Hello – My name is Chelsea, and I am a junior. It is an honor to share my educational experiences with you to support the establishment of safe and supportive learning environments for all students.
I love to learn, and academics come easily to me, but school has been difficult. Even though I am an honors student enrolled in early college and appear to be thriving, every day is a challenge as I navigate my anxiety and depression. Not knowing what to expect as I move through the day, I am left searching for emotional and social safety but not always able to find the relationships I need. Class is often the hardest place to be. I find myself sitting with idle time, unchallenged by content that is required but not an appropriate fit and frustrated when told to “just deal with it.” It makes me feel ignored. That is when my anxiety and depression find room to grow, fill the void, and become overwhelming. But, because I am on track to graduate, my needs are easily overlooked. I am left to manage it myself, making it hard to maintain a sense of belonging and remember that I like learning.

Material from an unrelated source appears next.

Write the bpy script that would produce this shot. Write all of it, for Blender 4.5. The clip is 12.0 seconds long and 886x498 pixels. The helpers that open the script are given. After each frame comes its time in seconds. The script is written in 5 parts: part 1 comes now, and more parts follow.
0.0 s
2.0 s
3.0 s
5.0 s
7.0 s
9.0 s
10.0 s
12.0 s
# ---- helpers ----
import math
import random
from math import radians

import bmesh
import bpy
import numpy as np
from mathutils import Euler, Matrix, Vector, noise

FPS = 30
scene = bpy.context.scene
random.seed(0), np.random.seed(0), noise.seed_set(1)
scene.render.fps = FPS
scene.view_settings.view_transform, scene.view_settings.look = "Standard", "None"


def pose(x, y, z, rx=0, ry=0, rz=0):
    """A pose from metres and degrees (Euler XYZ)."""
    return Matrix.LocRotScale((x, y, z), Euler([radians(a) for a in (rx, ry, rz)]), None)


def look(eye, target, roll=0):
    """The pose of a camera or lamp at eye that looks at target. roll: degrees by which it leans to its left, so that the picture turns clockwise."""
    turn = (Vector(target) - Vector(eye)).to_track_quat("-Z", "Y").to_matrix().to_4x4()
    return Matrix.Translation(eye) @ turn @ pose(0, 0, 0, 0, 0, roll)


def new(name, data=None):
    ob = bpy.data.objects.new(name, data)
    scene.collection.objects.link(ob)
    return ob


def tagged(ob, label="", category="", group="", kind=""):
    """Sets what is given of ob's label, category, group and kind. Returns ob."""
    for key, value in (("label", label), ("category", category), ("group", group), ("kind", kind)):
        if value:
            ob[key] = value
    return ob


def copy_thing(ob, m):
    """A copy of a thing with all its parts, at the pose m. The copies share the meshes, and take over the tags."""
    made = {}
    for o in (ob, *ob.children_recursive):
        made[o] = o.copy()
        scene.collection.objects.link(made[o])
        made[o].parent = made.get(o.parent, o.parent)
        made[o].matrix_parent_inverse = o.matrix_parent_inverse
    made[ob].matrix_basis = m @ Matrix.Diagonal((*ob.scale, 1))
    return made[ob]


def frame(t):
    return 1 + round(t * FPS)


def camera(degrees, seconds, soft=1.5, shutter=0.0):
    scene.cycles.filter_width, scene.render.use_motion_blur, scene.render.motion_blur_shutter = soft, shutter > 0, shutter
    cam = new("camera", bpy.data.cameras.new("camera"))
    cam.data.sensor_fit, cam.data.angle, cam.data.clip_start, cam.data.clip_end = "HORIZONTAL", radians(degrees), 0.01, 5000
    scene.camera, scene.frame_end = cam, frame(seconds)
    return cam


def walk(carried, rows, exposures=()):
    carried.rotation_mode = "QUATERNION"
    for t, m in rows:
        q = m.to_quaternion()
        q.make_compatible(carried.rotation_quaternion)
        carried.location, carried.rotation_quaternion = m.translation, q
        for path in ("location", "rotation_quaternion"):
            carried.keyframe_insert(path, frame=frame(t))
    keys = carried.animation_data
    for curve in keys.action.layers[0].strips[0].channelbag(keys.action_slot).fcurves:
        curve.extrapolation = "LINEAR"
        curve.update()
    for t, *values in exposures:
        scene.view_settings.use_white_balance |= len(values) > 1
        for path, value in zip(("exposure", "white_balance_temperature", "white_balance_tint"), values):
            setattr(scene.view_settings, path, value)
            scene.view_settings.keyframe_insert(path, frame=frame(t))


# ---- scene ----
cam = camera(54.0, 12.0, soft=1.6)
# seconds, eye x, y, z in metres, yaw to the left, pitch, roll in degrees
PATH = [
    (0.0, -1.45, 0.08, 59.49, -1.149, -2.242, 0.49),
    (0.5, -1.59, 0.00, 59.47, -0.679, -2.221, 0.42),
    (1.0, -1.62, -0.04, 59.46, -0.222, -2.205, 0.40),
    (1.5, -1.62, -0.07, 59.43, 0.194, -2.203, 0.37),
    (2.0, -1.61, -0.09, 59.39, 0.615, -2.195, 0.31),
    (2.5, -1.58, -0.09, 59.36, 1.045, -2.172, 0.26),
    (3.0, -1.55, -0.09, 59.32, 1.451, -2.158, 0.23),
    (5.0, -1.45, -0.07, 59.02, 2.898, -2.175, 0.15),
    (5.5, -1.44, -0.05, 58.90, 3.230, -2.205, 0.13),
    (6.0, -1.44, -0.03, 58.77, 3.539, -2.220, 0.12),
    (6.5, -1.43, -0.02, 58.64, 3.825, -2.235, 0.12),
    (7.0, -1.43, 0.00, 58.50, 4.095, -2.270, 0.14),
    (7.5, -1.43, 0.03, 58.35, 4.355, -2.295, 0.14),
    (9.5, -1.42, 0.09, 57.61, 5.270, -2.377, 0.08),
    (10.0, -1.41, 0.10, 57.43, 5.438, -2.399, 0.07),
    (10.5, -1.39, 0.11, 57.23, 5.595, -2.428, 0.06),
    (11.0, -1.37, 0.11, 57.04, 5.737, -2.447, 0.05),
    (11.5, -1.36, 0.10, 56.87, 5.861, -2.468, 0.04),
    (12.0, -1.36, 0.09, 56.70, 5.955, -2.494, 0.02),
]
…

The situation would improve if all teachers saw me for more than my grade and policies were flexible enough to meet my needs. When a remedy is offered, it is usually a visit to the guidance counselor. They are already overburdened, and I am too often told that the next available appointment isn’t for days or weeks, even though during a panic attack I need help immediately. Besides, guidance only offers me Band-Aid fixes, not solutions, and doesn’t address the real issue: I can’t learn in an environment that doesn’t allow me to be comfortable and find my own path.
I try to advocate for myself, but my voice is rarely heard and, when it is, the responsibility for student well-being isn’t shared by all adults so I find myself talking to the same people over and over again, constantly shuttling back and forth. It feels like each time there is a problem we forget about the last time it happened. It is frustrating, and I have the self-respect to know that I shouldn’t have to do this.
I and other students can tell you from experience what does work though, and there are adults who know how to help. They often share our experiences, treat us as equals, prioritize our well-being, and know how to gain our trust so that we can access the learning we so badly want. Those who can connect with us understand the unique challenges of our diverse and often disadvantaged student body. They know us well enough to know when to say, “just take a breath,” and when we need more than that. They can offer help without being demeaning and notice when you aren’t yourself.
But those adults quickly become stretched thin and there simply aren’t enough of them to help us all. We need an entire culture shift so that throughout the day, wherever you go, there is a shared understanding of what it means to be an inclusive, welcoming learning environment that meets the needs of everyone.
I consider myself lucky because I am a member of our school’s Violence Intervention and Prevention (VIP) program. I’ve found a second family that gives me a strong foundation of emotional and social stability and motivates me to be successful academically and pursue a career in technology. We all need and deserve access to positive relationships, a sense of well-being, community, and our own potential. A more responsive environment, sustained by mutual respect and a willingness to adapt, will help everyone in the school building, adults included, and address the true source of our many challenges.
It is for that reason that I ask you to please continue making safe and supportive schools a priority and incorporate student voice in all education matters. Thank you for all that you have already done to make my learning possible.